-- start of Given data --

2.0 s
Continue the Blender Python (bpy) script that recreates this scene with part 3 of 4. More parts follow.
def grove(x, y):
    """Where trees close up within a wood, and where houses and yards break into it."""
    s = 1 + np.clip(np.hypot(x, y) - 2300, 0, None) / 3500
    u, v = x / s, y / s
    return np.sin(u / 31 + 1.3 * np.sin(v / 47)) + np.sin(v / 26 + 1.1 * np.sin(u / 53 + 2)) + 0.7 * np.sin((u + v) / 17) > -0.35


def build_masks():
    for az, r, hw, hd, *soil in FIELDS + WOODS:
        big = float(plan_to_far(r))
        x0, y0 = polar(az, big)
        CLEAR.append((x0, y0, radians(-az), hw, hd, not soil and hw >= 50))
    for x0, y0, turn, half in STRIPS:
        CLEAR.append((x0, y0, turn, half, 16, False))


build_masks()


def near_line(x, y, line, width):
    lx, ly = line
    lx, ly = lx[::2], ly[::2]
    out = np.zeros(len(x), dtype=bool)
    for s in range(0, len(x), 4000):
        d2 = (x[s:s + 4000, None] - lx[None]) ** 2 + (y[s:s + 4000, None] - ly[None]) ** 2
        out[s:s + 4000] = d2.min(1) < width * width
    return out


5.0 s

-- end of Given data --

_Task description_. Copy every line exactly. Leave nothing out.

_Result of the task_.
2.0 s
Continue the Blender Python (bpy) script that recreates this scene with part 3 of 4. More parts follow.
def grove(x, y):
    """Where trees close up within a wood, and where houses and yards break into it."""
    s = 1 + np.clip(np.hypot(x, y) - 2300, 0, None) / 3500
    u, v = x / s, y / s
    return np.sin(u / 31 + 1.3 * np.sin(v / 47)) + np.sin(v / 26 + 1.1 * np.sin(u / 53 + 2)) + 0.7 * np.sin((u + v) / 17) > -0.35


def build_masks():
    for az, r, hw, hd, *soil in FIELDS + WOODS:
        big = float(plan_to_far(r))
        x0, y0 = polar(az, big)
        CLEAR.append((x0, y0, radians(-az), hw, hd, not soil and hw >= 50))
    for x0, y0, turn, half in STRIPS:
        CLEAR.append((x0, y0, turn, half, 16, False))


build_masks()


def near_line(x, y, line, width):
    lx, ly = line
    lx, ly = lx[::2], ly[::2]
    out = np.zeros(len(x), dtype=bool)
    for s in range(0, len(x), 4000):
        d2 = (x[s:s + 4000, None] - lx[None]) ** 2 + (y[s:s + 4000, None] - ly[None]) ** 2
        out[s:s + 4000] = d2.min(1) < width * width
    return out


5.0 s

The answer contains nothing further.